▶ _Written exercise_
Find "4. This part finishes the script." in the material, then return exactly the line containing it and all lines after it to the end, leaving out pictures.

▶ _Entries shown_
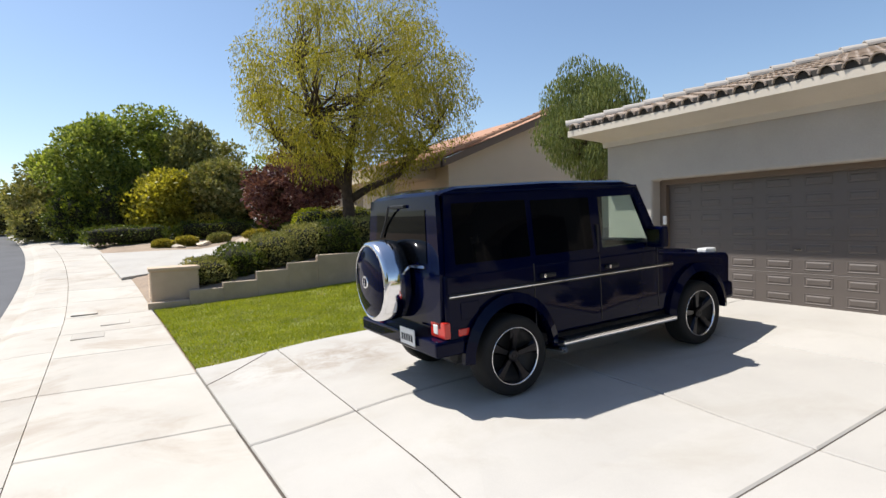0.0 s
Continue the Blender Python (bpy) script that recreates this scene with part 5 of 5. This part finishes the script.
    spots = [("mesquite_tree", "round leafy green tree beside the street", (-2.4, 45), (3.4, 2.8, 2.9), 6.2, FARLEAF, 3), ("mesquite_tree", "tall green tree in a distant garden", (1.6, 46), (3.3, 3.0, 3.4), 6.6, FARLEAF, 4),
             ("mesquite_tree", "slender blue-green tree in a distant garden", (4.6, 44), (1.9, 1.9, 3.0), 5.6, PINE, 5), ("plum_tree", "purple-leaved plum tree beside the neighbouring drive", (8.9, 34), (2.9, 2.4, 1.9), 3.4, PLUM, 6),
             ("mesquite_tree", "small olive-green tree in a distant garden", (5.4, 41), (2.2, 2.0, 2.1), 3.4, HERB, 7), ("mesquite_tree", "small yellow-green tree in a distant garden", (2.2, 41), (2.2, 1.8, 1.7), 3.0, MESQUITE, 8),
             ("mesquite_tree", "leafy green tree further up the street", (3.5, 60), (4, 4, 3.4), 5.6, FARLEAF, 9), ("mesquite_tree", "leafy green tree further up the street", (6.4, 48), (3, 3, 2.6), 4.6, HERB, 10),
             ("mesquite_tree", "leafy dark tree behind the plum", (13, 46), (4, 3, 2.6), 5.0, FARLEAF, 11), ("mesquite_tree", "green tree beyond the street bend", (-16, 64), (6, 4, 3.6), 5.2, FARLEAF, 12), ("mesquite_tree", "olive tree beyond the street bend", (-5.2, 52), (3, 3, 2.2), 3.6, HERB, 13)]
    for name, label, (x, y), radii, zc, mat, seed in spots:
        z0 = g(x, min(y, 68))
        yard_tree(name, label, (x, y, z0), [([(x, y, z0 - 0.1), (x, y, z0 + zc * 0.4), (x + 0.1, y, z0 + zc * 0.7), (x, y, z0 + zc)], 0.16, 0.05)],
                  (x, y, z0 + zc - 0.6), radii, 60, 0.85, 10000, (0.3, 0.09), 100 + seed, mat, BARK, 0.16, 0.2, low=-0.9)
    for k, (x, y, rx, ry, rz, mat) in enumerate([(-0.4, 31, 2.4, 0.9, 0.55, HEDGE), (3.7, 31.5, 2.3, 0.9, 0.55, HEDGE), (7.3, 31, 1.7, 0.9, 0.55, HEDGE), (3.4, 33.5, 0.9, 0.8, 0.8, GOLDLEAF), (-0.9, 37, 1.2, 1.0, 1.0, HERB),
                                                 (2.0, 28.6, 0.6, 0.5, 0.25, GOLDLEAF), (3.4, 28.4, 0.6, 0.5, 0.28, HERB), (5.2, 28.6, 0.8, 0.5, 0.25, GOLDLEAF), (6.8, 28.3, 0.8, 0.6, 0.35, HEDGE), (1.0, 28.2, 0.5, 0.4, 0.2, GOLDLEAF), (-2.2, 38, 1.5, 1.2, 0.8, HERB), (9.6, 29.5, 1.2, 0.9, 0.5, BOXWOOD)]):
        x, y = x * 1.22 + 0.3, y + (7.0 if k < 3 else 5.5)
        shrub("hedge_shrub" if k < 3 else "low_shrub", "clipped dark green hedge block up the street" if k < 3 else "low desert shrub in a distant garden", (x, y, g(x, y)), (rx, ry, rz), 2600, (0.13, 0.035), mat, 120 + k, 4.0 if k < 3 else 2.2, lumps=0.2, stems=3)
    for k, (x, y, rx, rz, mat) in enumerate([(-5.2, 46, 1.6, 1.1, HERB), (-3.0, 43, 1.5, 1.5, HEDGE), (-0.6, 42.5, 1.7, 1.9, HEDGE), (1.8, 43.5, 1.8, 2.2, HERB), (4.2, 43, 1.7, 2.1, HEDGE), (6.6, 43, 1.8, 2.3, HERB), (8.8, 42, 1.7, 2.0, HEDGE), (-8.5, 58, 2.2, 1.5, HERB), (-11.5, 66, 2.6, 1.7, HEDGE)]):
        shrub("dark_shrub", "tall loose olive-green shrub in a distant garden", (x, y, g(x, y)), (rx, 1.5, rz), 4200, (0.2, 0.06), mat, 170 + k, 2.2, lumps=0.5, stems=4, group="tall shrubs up the street")
    for k, (x, y, s) in enumerate([(2.7, 28.1, 0.4), (5.9, 28.8, 0.5), (4.4, 28.0, 0.35), (1.6, 27.8, 0.3)]):
        x, y = x * 1.2 + 0.3, y + 5.2
        boulder("tan boulder among low desert shrubs", (x, y, g(x, y) + 0.05), (s * 1.3, s, s * 0.6), 20 + k)


def far_hill():
    """A low scrub-covered ridge on the skyline."""
    xs, n = np.arange(-420, 421, 20.0), 5
    verts = [(x, 300 + 30 * k, 0.6 + (math.sin(math.pi * k / 8) ** 0.8) * (17 + 7 * noise.noise((x * 0.008, 1.7, 0)) + 3 * noise.noise((x * 0.04, k, 3)))) for k in range(n) for x in xs]
    m = len(xs)
    faces = [(j * m + i, j * m + i + 1, (j + 1) * m + i + 1, (j + 1) * m + i) for j in range(n - 1) for i in range(m - 1)]
    tagged(raw("backdrop", verts, faces, SCRUB, smooth=True), "distant hazy scrub-covered ridge", "hill", kind="structure")


def across_street():
    """What the arched windows mirror: a pale house and trees over the road."""
    h = thing("neighbour_house", "pale beige house across the street with a tiled roof", "house", (-30, -10, -0.9))
    part("wall", boxed((-9, -9, 0), (0, 9, 3.3)), STUCCO_FAR, h)
    part("roof", sweep(bmesh.new(), [[(-9.7, y, 3.3), (-4.5, y, 5.4), (0.7, y, 3.3), (0.7, y, 3.15), (-9.7, y, 3.15)] for y in (-9.6, 9.6)]), TILE_RED, h)
    v, f = slab_mesh(lambda u, v: (-24 + 12.4 * u, -30 + 44 * v), 10, 20, lambda x, y: -0.78 + 0.012 * (-12 - x), 0.2)
    tagged(raw("lawn", v, f, TURF), "sunlit dry lawn across the street", "lawn", kind="structure")
    for k, (x, y, r) in enumerate(((-22, -11.5, 1.3), (-22.5, -9.0, 1.1), (-18, -12.3, 0.8))):
        shrub("low_shrub", "olive shrub on the lawn across the street", (x, y, -0.7), (r, r, r * 0.8), 2200, (0.2, 0.06), HERB, 190 + k, 2.2, lumps=0.4, stems=3)
    for k, (x, y, zc, rz) in enumerate(((-21, -29, 6.6, 6.2), (-20, -23.5, 7.0, 6.8), (-20, -18.6, 6.6, 6.6), (-19, -14.9, 5.6, 5.2), (-22, -6, 2.6, 2.0), (-20, 0, 3.4, 3.0), (-21, 9, 3.6, 3.0))):
        yard_tree("mesquite_tree", "leafy green tree across the street", (x, y, -0.9), [([(x, y, -1.0), (x, y, 1.2), (x, y + 0.1, 2.4), (x, y, zc)], 0.16, 0.05)], (x, y, zc - 0.4), (rz * 0.5, rz * 0.5, rz), 90, 1.0, 13000, (0.5, 0.2), 140 + k, FARLEAF, BARK, 0.16, 0.2, group="trees across the street", low=-0.9)


rest_car()
front_garden()
fallen_leaves()
far_hill()
across_street()
next_door()
beyond_right()
lawns()
beds()
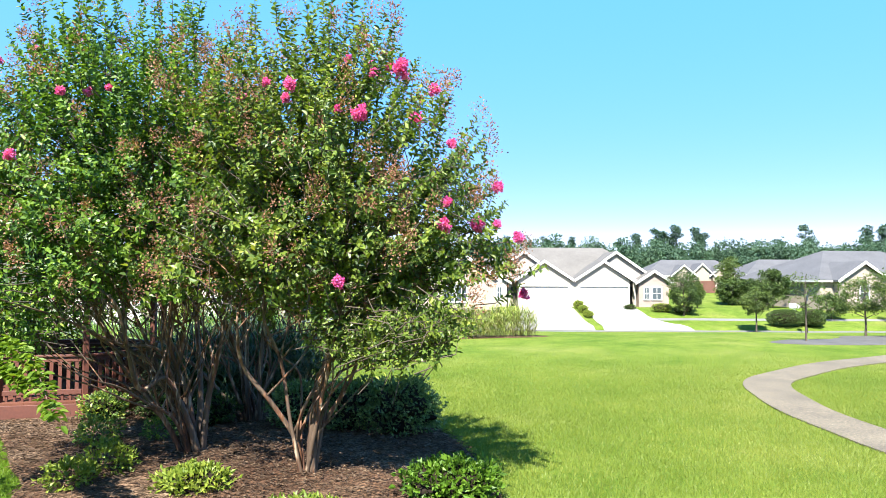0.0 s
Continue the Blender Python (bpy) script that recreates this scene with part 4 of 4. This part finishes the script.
for k, (x, y, L) in enumerate(GRASS_BANK):
    # clumps under the crape myrtle get the colour with shade painted in
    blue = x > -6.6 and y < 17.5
    grass_clump((x, y), 1500 if blue else 850, L * (0.70 if y > 17.4 and x < -5.5 else 0.92), 0.85, 120 + k, "blue-green ornamental grass coloured shade-dark beside the gazebo" if blue else "tall ornamental grass with pale plumes behind the gazebo", REED_SHADED if blue else REED, 0.024 if blue else 0.028, "grass bank", 2 if y > 18.5 and y < 24 else 0, seg=4, blade=0.8)
for k in range(22):
    grass_clump((-11.3 + 0.72 * k, 32.9 + 1.1 * (k % 2) + 0.5 * math.sin(1.7 * k)), 420, (1.05 if k < 10 else 1.6) + 0.15 * math.sin(2.3 * k), 0.8, 180 + k, "pale yellow-green ornamental grass in the far bank", STRAWY, 0.034, "far grass bank", 1 if k % 3 == 0 else 0, seg=3, blade=0.75)

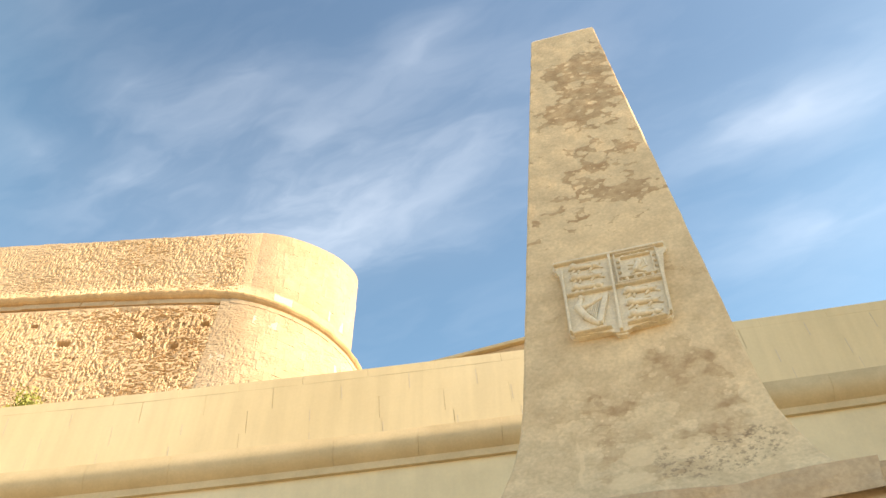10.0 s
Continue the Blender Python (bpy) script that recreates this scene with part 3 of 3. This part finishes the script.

▶ _Reply_
Continue the Blender Python (bpy) script that recreates this scene with part 4 of 4. This part finishes the script.
for k, (x, y, L) in enumerate(GRASS_BANK):
    # clumps under the crape myrtle get the colour with shade painted in
    blue = x > -6.6 and y < 17.5
    grass_clump((x, y), 1500 if blue else 850, L * (0.70 if y > 17.4 and x < -5.5 else 0.92), 0.85, 120 + k, "blue-green ornamental grass coloured shade-dark beside the gazebo" if blue else "tall ornamental grass with pale plumes behind the gazebo", REED_SHADED if blue else REED, 0.024 if blue else 0.028, "grass bank", 2 if y > 18.5 and y < 24 else 0, seg=4, blade=0.8)
for k in range(22):
    grass_clump((-11.3 + 0.72 * k, 32.9 + 1.1 * (k % 2) + 0.5 * math.sin(1.7 * k)), 420, (1.05 if k < 10 else 1.6) + 0.15 * math.sin(2.3 * k), 0.8, 180 + k, "pale yellow-green ornamental grass in the far bank", STRAWY, 0.034, "far grass bank", 1 if k % 3 == 0 else 0, seg=3, blade=0.75)

10.0 s
Continue the Blender Python (bpy) script that recreates this scene with part 3 of 3. This part finishes the script.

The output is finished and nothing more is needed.